[Records]
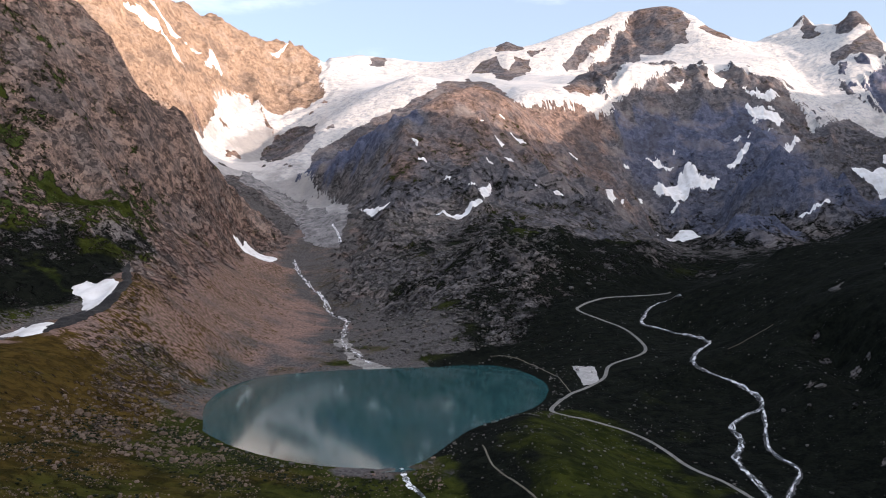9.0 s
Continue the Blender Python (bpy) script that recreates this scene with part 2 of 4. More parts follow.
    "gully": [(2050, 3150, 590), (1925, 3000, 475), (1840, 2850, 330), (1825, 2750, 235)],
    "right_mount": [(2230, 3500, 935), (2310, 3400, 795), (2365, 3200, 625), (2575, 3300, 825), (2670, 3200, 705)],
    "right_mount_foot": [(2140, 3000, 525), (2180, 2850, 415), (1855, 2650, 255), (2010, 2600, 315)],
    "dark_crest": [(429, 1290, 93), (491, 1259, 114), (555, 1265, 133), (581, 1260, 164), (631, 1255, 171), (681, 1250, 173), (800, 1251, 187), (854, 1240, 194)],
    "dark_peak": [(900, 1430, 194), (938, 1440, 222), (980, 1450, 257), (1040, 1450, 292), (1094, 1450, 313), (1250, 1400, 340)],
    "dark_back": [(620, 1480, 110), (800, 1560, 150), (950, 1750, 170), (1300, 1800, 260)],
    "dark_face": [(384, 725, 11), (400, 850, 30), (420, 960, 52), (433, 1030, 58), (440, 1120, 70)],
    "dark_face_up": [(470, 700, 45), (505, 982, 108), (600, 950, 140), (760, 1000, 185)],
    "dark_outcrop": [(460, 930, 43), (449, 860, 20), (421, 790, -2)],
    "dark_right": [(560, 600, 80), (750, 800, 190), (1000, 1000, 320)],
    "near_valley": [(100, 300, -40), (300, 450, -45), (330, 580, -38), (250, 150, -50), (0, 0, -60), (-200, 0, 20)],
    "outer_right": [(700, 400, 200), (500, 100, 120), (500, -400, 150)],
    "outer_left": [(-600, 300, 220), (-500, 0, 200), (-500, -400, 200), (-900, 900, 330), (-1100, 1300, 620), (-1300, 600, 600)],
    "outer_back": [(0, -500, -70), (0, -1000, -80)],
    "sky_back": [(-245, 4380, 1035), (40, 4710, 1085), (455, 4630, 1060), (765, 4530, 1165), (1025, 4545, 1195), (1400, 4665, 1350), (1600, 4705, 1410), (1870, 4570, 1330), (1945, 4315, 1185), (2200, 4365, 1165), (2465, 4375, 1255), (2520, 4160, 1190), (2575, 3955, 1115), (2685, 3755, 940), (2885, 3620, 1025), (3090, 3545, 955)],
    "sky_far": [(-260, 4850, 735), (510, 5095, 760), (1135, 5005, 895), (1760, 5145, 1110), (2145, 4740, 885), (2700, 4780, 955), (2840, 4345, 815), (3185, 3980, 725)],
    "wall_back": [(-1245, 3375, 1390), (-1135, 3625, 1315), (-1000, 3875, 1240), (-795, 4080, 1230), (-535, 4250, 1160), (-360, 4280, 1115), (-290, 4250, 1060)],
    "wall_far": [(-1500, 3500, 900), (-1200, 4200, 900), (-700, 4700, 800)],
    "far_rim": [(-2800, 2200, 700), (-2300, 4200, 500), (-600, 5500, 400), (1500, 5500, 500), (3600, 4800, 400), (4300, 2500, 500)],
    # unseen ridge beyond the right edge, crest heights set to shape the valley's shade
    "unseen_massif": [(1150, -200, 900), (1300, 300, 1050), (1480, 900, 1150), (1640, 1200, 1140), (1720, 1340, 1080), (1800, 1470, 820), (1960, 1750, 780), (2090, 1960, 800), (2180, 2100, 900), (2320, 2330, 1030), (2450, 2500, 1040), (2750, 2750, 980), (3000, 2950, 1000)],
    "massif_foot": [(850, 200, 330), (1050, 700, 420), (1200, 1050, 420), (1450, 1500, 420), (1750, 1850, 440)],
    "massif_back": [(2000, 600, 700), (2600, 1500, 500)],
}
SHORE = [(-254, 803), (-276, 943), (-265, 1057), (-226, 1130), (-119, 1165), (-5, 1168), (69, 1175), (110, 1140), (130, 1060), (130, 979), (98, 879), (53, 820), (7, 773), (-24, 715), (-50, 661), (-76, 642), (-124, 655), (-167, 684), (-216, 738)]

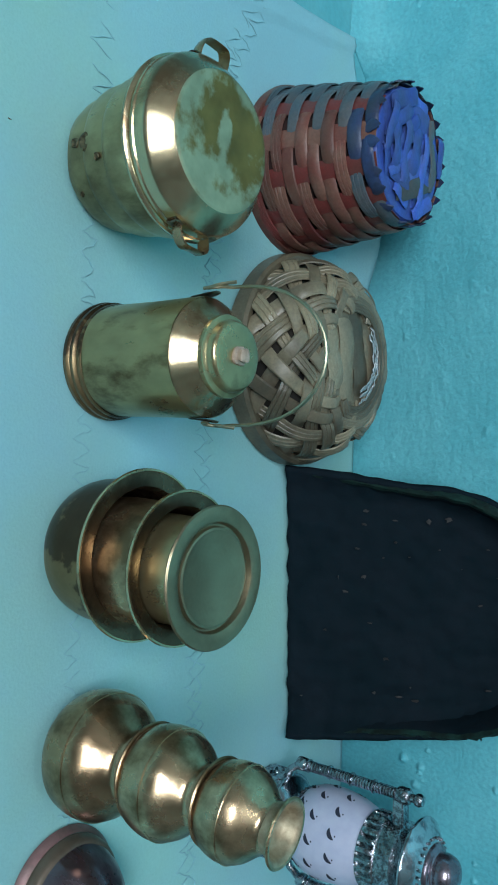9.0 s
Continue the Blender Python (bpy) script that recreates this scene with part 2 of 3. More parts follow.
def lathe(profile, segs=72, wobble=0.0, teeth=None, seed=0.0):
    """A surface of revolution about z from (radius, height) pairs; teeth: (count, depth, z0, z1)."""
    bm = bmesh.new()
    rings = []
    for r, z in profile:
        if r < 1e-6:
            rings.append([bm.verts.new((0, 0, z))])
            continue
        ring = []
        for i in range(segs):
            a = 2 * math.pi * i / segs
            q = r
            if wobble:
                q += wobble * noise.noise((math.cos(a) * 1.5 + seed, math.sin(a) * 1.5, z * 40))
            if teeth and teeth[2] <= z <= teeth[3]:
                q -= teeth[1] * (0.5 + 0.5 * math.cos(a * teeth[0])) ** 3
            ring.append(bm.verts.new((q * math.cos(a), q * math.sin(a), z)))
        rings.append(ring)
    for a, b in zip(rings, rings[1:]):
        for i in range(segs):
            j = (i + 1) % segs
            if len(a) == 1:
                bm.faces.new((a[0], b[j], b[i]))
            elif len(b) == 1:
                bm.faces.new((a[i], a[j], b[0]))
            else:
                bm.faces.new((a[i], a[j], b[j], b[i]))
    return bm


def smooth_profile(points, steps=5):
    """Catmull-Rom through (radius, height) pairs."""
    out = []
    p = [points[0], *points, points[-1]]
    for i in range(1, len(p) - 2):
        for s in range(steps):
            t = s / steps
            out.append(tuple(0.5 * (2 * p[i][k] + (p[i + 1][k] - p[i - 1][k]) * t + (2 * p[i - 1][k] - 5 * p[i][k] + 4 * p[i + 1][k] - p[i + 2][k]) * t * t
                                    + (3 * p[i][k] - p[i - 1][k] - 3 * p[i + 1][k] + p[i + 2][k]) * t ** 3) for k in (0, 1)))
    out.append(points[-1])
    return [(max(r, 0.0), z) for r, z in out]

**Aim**
Transcribe all entries above exactly. Drop the pictures.

**Answer to the task**
9.0 s
Continue the Blender Python (bpy) script that recreates this scene with part 2 of 4. More parts follow.
    "gully": [(2050, 3150, 590), (1925, 3000, 475), (1840, 2850, 330), (1825, 2750, 235)],
    "right_mount": [(2230, 3500, 935), (2310, 3400, 795), (2365, 3200, 625), (2575, 3300, 825), (2670, 3200, 705)],
    "right_mount_foot": [(2140, 3000, 525), (2180, 2850, 415), (1855, 2650, 255), (2010, 2600, 315)],
    "dark_crest": [(429, 1290, 93), (491, 1259, 114), (555, 1265, 133), (581, 1260, 164), (631, 1255, 171), (681, 1250, 173), (800, 1251, 187), (854, 1240, 194)],
    "dark_peak": [(900, 1430, 194), (938, 1440, 222), (980, 1450, 257), (1040, 1450, 292), (1094, 1450, 313), (1250, 1400, 340)],
    "dark_back": [(620, 1480, 110), (800, 1560, 150), (950, 1750, 170), (1300, 1800, 260)],
    "dark_face": [(384, 725, 11), (400, 850, 30), (420, 960, 52), (433, 1030, 58), (440, 1120, 70)],
    "dark_face_up": [(470, 700, 45), (505, 982, 108), (600, 950, 140), (760, 1000, 185)],
    "dark_outcrop": [(460, 930, 43), (449, 860, 20), (421, 790, -2)],
    "dark_right": [(560, 600, 80), (750, 800, 190), (1000, 1000, 320)],
    "near_valley": [(100, 300, -40), (300, 450, -45), (330, 580, -38), (250, 150, -50), (0, 0, -60), (-200, 0, 20)],
    "outer_right": [(700, 400, 200), (500, 100, 120), (500, -400, 150)],
    "outer_left": [(-600, 300, 220), (-500, 0, 200), (-500, -400, 200), (-900, 900, 330), (-1100, 1300, 620), (-1300, 600, 600)],
    "outer_back": [(0, -500, -70), (0, -1000, -80)],
    "sky_back": [(-245, 4380, 1035), (40, 4710, 1085), (455, 4630, 1060), (765, 4530, 1165), (1025, 4545, 1195), (1400, 4665, 1350), (1600, 4705, 1410), (1870, 4570, 1330), (1945, 4315, 1185), (2200, 4365, 1165), (2465, 4375, 1255), (2520, 4160, 1190), (2575, 3955, 1115), (2685, 3755, 940), (2885, 3620, 1025), (3090, 3545, 955)],
    "sky_far": [(-260, 4850, 735), (510, 5095, 760), (1135, 5005, 895), (1760, 5145, 1110), (2145, 4740, 885), (2700, 4780, 955), (2840, 4345, 815), (3185, 3980, 725)],
    "wall_back": [(-1245, 3375, 1390), (-1135, 3625, 1315), (-1000, 3875, 1240), (-795, 4080, 1230), (-535, 4250, 1160), (-360, 4280, 1115), (-290, 4250, 1060)],
    "wall_far": [(-1500, 3500, 900), (-1200, 4200, 900), (-700, 4700, 800)],
    "far_rim": [(-2800, 2200, 700), (-2300, 4200, 500), (-600, 5500, 400), (1500, 5500, 500), (3600, 4800, 400), (4300, 2500, 500)],
    # unseen ridge beyond the right edge, crest heights set to shape the valley's shade
    "unseen_massif": [(1150, -200, 900), (1300, 300, 1050), (1480, 900, 1150), (1640, 1200, 1140), (1720, 1340, 1080), (1800, 1470, 820), (1960, 1750, 780), (2090, 1960, 800), (2180, 2100, 900), (2320, 2330, 1030), (2450, 2500, 1040), (2750, 2750, 980), (3000, 2950, 1000)],
    "massif_foot": [(850, 200, 330), (1050, 700, 420), (1200, 1050, 420), (1450, 1500, 420), (1750, 1850, 440)],
    "massif_back": [(2000, 600, 700), (2600, 1500, 500)],
}
SHORE = [(-254, 803), (-276, 943), (-265, 1057), (-226, 1130), (-119, 1165), (-5, 1168), (69, 1175), (110, 1140), (130, 1060), (130, 979), (98, 879), (53, 820), (7, 773), (-24, 715), (-50, 661), (-76, 642), (-124, 655), (-167, 684), (-216, 738)]

9.0 s
Continue the Blender Python (bpy) script that recreates this scene with part 2 of 3. More parts follow.
def lathe(profile, segs=72, wobble=0.0, teeth=None, seed=0.0):
    """A surface of revolution about z from (radius, height) pairs; teeth: (count, depth, z0, z1)."""
    bm = bmesh.new()
    rings = []
    for r, z in profile:
        if r < 1e-6:
            rings.append([bm.verts.new((0, 0, z))])
            continue
        ring = []
        for i in range(segs):
            a = 2 * math.pi * i / segs
            q = r
            if wobble:
                q += wobble * noise.noise((math.cos(a) * 1.5 + seed, math.sin(a) * 1.5, z * 40))
            if teeth and teeth[2] <= z <= teeth[3]:
                q -= teeth[1] * (0.5 + 0.5 * math.cos(a * teeth[0])) ** 3
            ring.append(bm.verts.new((q * math.cos(a), q * math.sin(a), z)))
        rings.append(ring)
    for a, b in zip(rings, rings[1:]):
        for i in range(segs):
            j = (i + 1) % segs
            if len(a) == 1:
                bm.faces.new((a[0], b[j], b[i]))
            elif len(b) == 1:
                bm.faces.new((a[i], a[j], b[0]))
            else:
                bm.faces.new((a[i], a[j], b[j], b[i]))
    return bm


def smooth_profile(points, steps=5):
    """Catmull-Rom through (radius, height) pairs."""
    out = []
    p = [points[0], *points, points[-1]]
    for i in range(1, len(p) - 2):
        for s in range(steps):
            t = s / steps
            out.append(tuple(0.5 * (2 * p[i][k] + (p[i + 1][k] - p[i - 1][k]) * t + (2 * p[i - 1][k] - 5 * p[i][k] + 4 * p[i + 1][k] - p[i + 2][k]) * t * t
                                    + (3 * p[i][k] - p[i - 1][k] - 3 * p[i + 1][k] + p[i + 2][k]) * t ** 3) for k in (0, 1)))
    out.append(points[-1])
    return [(max(r, 0.0), z) for r, z in out]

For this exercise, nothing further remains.